Frequently Asked Questions
Lawyers with a clear understanding of your community association’s needs
The knowledgeable attorneys at Chadwick, Washington, Moriarty, Elmore & Bunn P.C. are pleased to provide answers to common questions about community association law.
- Why does our association need to consult an attorney about routine matters?
- Does the firm represent the association or the management company?
- Can the board address delinquencies at public meetings to avoid using collections services?
- Do we still need to have a managing agent if we retain your firm?
For a full consultation, contact the firm at 703.352.1900.
A community association is subject to state laws as well as local ordinances relating to property and land use. Matters that may seem straightforward can become major problems if you do not follow best practices for association governance. Though it can be helpful when a member of your board happens to be an attorney, you need independent legal counsel with in-depth knowledge of association law. Chadwick Washington helps your organization make informed decisions that position you for success.
Chadwick Washington represents the association and typically does not represent management companies, which are different legal entities from your association.

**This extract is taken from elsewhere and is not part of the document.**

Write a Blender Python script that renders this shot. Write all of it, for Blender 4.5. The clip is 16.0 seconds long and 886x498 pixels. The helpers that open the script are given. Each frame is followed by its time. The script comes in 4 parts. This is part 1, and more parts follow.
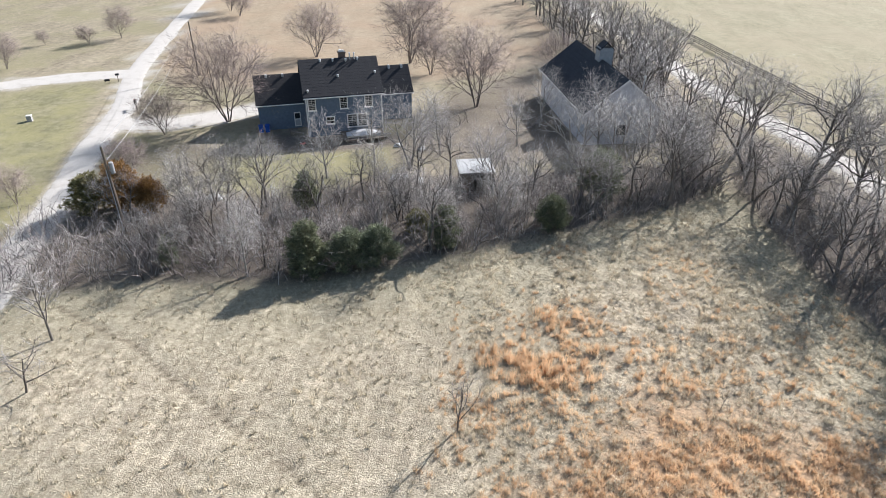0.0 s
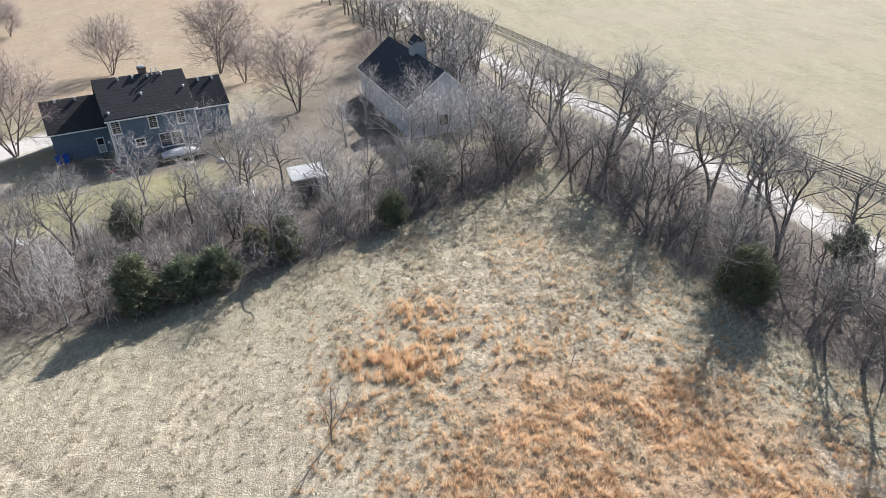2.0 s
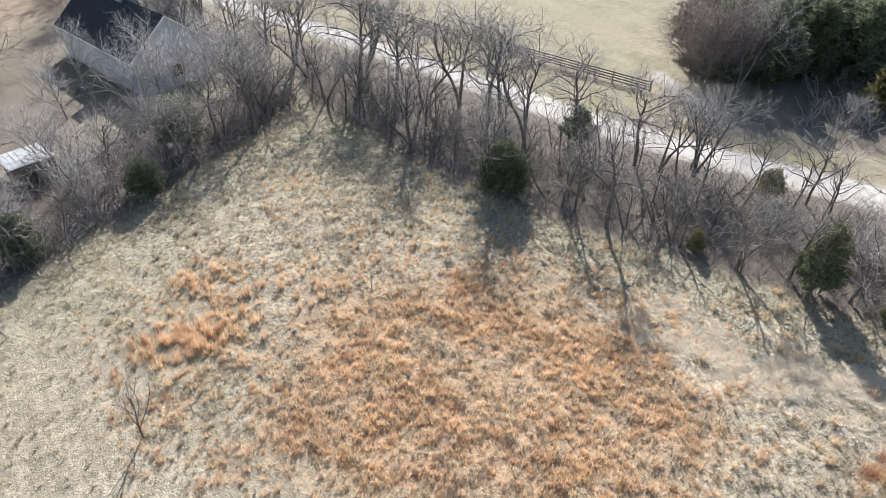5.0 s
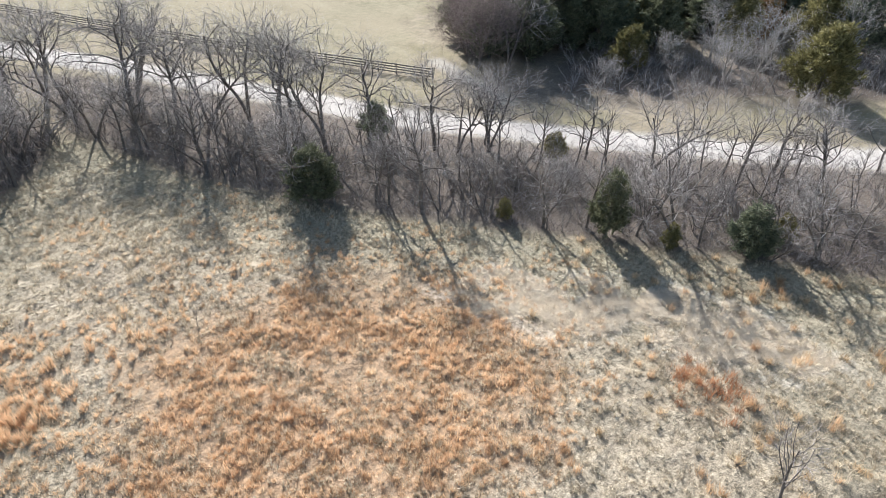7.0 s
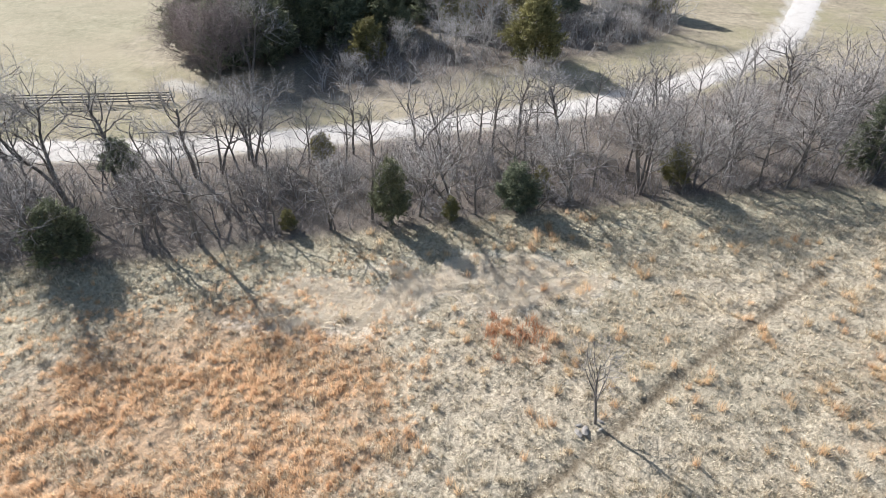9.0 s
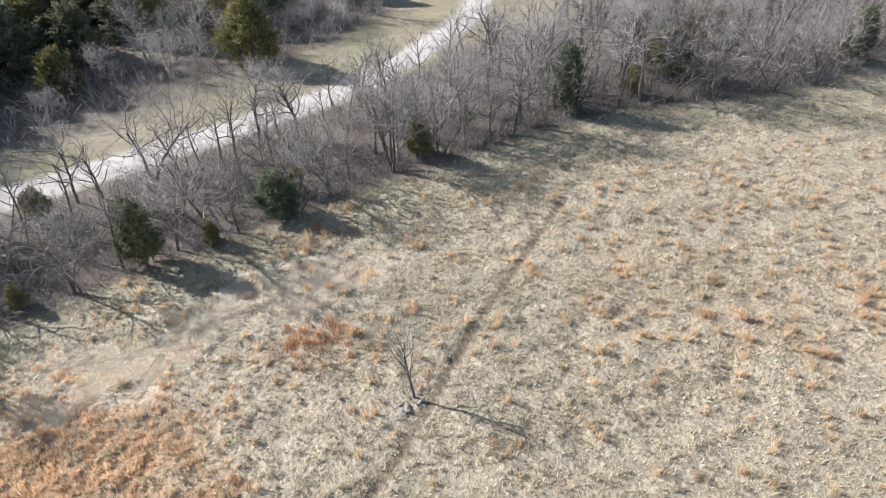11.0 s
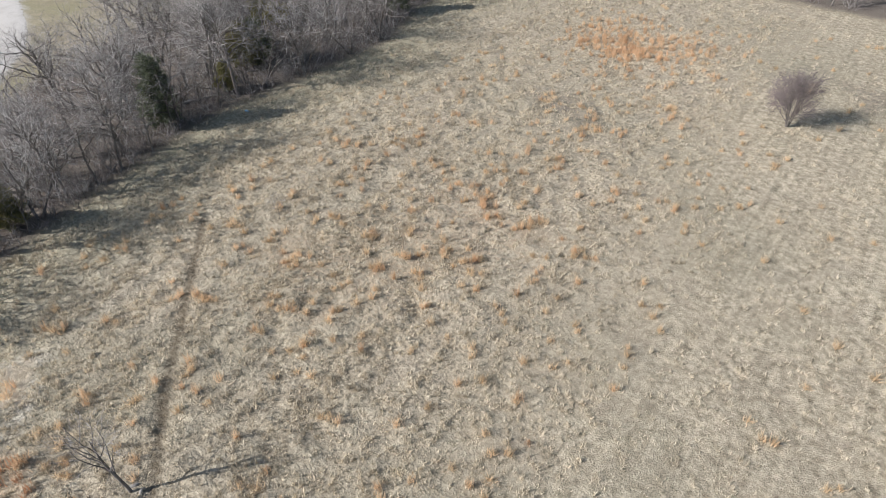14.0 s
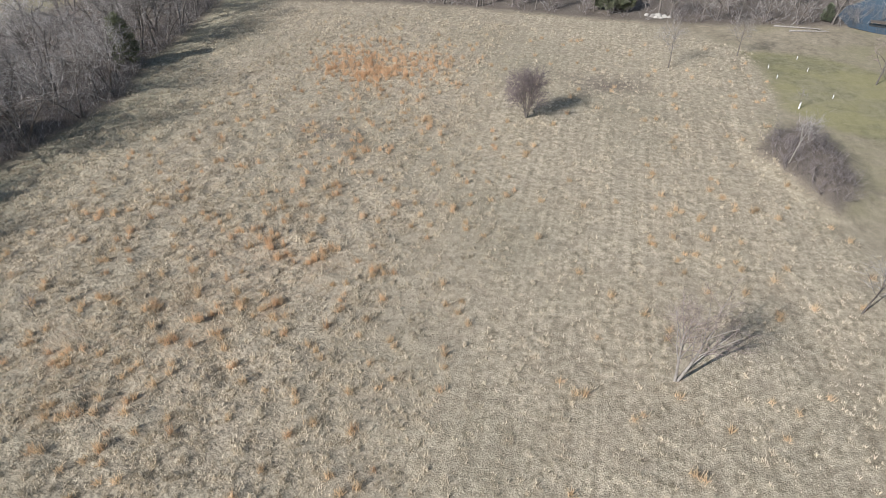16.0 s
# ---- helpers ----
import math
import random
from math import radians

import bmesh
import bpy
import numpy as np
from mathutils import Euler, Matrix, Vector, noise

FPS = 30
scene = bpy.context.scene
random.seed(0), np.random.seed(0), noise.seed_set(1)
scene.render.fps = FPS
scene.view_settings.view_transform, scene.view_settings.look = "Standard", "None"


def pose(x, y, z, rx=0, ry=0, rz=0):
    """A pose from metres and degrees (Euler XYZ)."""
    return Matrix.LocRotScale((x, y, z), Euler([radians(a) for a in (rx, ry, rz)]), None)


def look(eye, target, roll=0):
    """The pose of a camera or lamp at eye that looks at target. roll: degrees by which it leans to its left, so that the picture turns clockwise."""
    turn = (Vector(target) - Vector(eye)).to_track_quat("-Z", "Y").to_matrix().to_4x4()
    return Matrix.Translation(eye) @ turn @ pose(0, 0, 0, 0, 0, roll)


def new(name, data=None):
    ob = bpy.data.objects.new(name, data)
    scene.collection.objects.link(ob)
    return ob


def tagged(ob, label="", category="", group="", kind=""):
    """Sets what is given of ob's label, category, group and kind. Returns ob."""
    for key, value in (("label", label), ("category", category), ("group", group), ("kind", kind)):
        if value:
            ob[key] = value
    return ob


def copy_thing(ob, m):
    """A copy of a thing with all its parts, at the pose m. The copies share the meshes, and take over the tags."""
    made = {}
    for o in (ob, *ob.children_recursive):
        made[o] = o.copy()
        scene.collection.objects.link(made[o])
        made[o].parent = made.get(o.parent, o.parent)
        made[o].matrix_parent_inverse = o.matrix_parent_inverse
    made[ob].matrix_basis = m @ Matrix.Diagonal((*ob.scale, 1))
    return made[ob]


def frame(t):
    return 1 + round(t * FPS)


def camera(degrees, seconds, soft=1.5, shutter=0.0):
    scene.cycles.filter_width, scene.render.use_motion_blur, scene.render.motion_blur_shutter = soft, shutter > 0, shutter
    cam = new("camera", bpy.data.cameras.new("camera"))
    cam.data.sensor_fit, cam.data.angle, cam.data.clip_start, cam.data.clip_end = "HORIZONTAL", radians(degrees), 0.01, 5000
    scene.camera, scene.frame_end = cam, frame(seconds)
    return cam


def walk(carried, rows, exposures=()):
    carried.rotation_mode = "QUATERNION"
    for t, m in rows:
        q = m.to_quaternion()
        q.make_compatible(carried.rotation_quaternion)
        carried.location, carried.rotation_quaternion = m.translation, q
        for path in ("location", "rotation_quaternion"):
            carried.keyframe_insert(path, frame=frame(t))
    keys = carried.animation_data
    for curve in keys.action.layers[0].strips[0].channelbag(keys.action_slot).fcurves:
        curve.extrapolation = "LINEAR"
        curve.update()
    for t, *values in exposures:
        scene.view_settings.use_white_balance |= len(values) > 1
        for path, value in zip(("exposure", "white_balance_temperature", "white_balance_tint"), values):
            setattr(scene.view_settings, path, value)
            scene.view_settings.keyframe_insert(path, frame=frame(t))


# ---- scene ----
cam = camera(71.5, 16.0, soft=0.6)
PATH = [
    (0, (-0.057, 0.093, 30.045), (-1.117, 8.577, 24.858), 0.46),
    (0.5, (-0.074, 0.086, 30.082), (-0.493, 8.625, 24.895), 0.35),
    (1, (-0.066, 0.069, 30.079), (0.076, 8.617, 24.893), 0.24),
    (1.5, (-0.037, 0.055, 30.073), (0.683, 8.575, 24.886), 0.13),
    (2, (-0.001, 0.053, 30.064), (1.408, 8.486, 24.877), 0.04),
    (2.5, (0.065, 0.019, 30.007), (2.171, 8.305, 24.820), -0.13),
    (3, (0.130, -0.052, 29.944), (2.727, 7.886, 24.444), -0.34),
    (3.2, (0.160, -0.087, 29.926), (2.887, 7.688, 24.259), -0.39),
    (5.3, (0.090, -0.224, 30.004), (4.788, 6.206, 23.954), -0.18),
    (5.5, (0.078, -0.217, 29.998), (4.996, 6.045, 23.948), -0.13),
    (6, (0.003, -0.172, 29.981), (5.470, 5.613, 23.929), -0.12),
    (6.5, (-0.104, -0.085, 29.986), (5.884, 5.156, 23.930), 0.03),
    (7, (-0.161, -0.016, 29.999), (6.282, 4.653, 23.943), 0.04),
    (7.5, (-0.151, 0.068, 29.994), (6.708, 4.102, 23.938), 0.09),
    (8, (-0.203, 0.153, 30.009), (7.051, 3.429, 23.956), 0.14),
    (8.5, (-0.263, 0.266, 29.991), (7.312, 2.724, 23.943), 0.22),
    (9, (-0.259, 0.327, 29.972), (7.544, 1.933, 23.927), 0.19),
    (9.5, (-0.219, 0.345, 29.948), (7.720, 1.044, 23.908), 0.05),
    (10, (-0.220, 0.364, 29.916), (7.745, 0.142, 23.874), -0.02),
    (10.2, (-0.207, 0.369, 29.908), (7.738, -0.208, 23.863), -0.03),
    (12.3, (0.248, 0.134, 30.076), (6.956, -3.856, 23.825), -0.12),
    (12.5, (0.260, 0.108, 30.078), (6.780, -4.175, 23.822), -0.14),
    (13, (0.252, 0.011, 30.072), (6.257, -4.957, 23.806), -0.12),
    (13.5, (0.210, -0.091, 30.061), (5.630, -5.683, 23.789), -0.11),
    (14, (0.191, -0.193, 30.063), (4.973, -6.382, 23.831), 0.01),
    (14.5, (0.162, -0.265, 30.057), (4.286, -7.097, 24.030), 0.12),
    (15, (0.125, -0.327, 29.954), (3.568, -7.637, 24.061), 0.18),
    (15.5, (0.069, -0.374, 29.850), (2.779, -7.997, 23.973), 0.21),
    (16, (0.043, -0.363, 29.782), (2.056, -8.213, 23.924), 0.20),
]
walk(cam, [(t, look(eye, target, roll)) for t, eye, target, roll in PATH],
     [(0, 0.82), (5.5, 0.86), (9.5, 0.88), (12.5, 0.62), (13.5, 0.46), (14.5, 0.34), (16, 0.2)])

# ---- light ----
SUN_AZ, SUN_EL = radians(35.5), radians(31.0)
sun_dir = Vector((math.sin(SUN_AZ) * math.cos(SUN_EL), math.cos(SUN_AZ) * math.cos(SUN_EL), math.sin(SUN_EL)))
world = bpy.data.worlds.new("world")
scene.world = world
world.use_nodes = True
wn = world.node_tree
sky = wn.nodes.new("ShaderNodeTexSky")
sky.sky_type, sky.sun_disc = "NISHITA", False
sky.sun_elevation, sky.sun_rotation = SUN_EL, SUN_AZ
sky.dust_density = 1.0
wn.links.new(sky.outputs[0], wn.nodes["Background"].inputs[0])
wn.nodes["Background"].inputs[1].default_value = 0.078
sun_data = bpy.data.lights.new("sun", "SUN")
sun_data.energy, sun_data.angle, sun_data.color = 5.0, radians(0.5), (1.0, 0.972, 0.98)
sun = new("sun", sun_data)
sun.matrix_world = look(sun_dir * 200, (0, 0, 0))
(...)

It is not advisable to use open meetings as a forum to single out members of the community for their delinquency or any other issue. While the board has a fiduciary duty to be persistent in the collection of assessments and other fees, it also must maintain a sense of good community. When association members are delinquent or cause contention, let Chadwick Washington be your buffer.
A managing agent handles countless tasks for an association, from paying vendors to collecting fees to handling emergencies. Your attorneys advise you on many important issues, but your managing agent is responsible for handling the daily affairs of the association. The lawyers at Chadwick Washington strive to facilitate effective working relationships between community association boards and managing agents.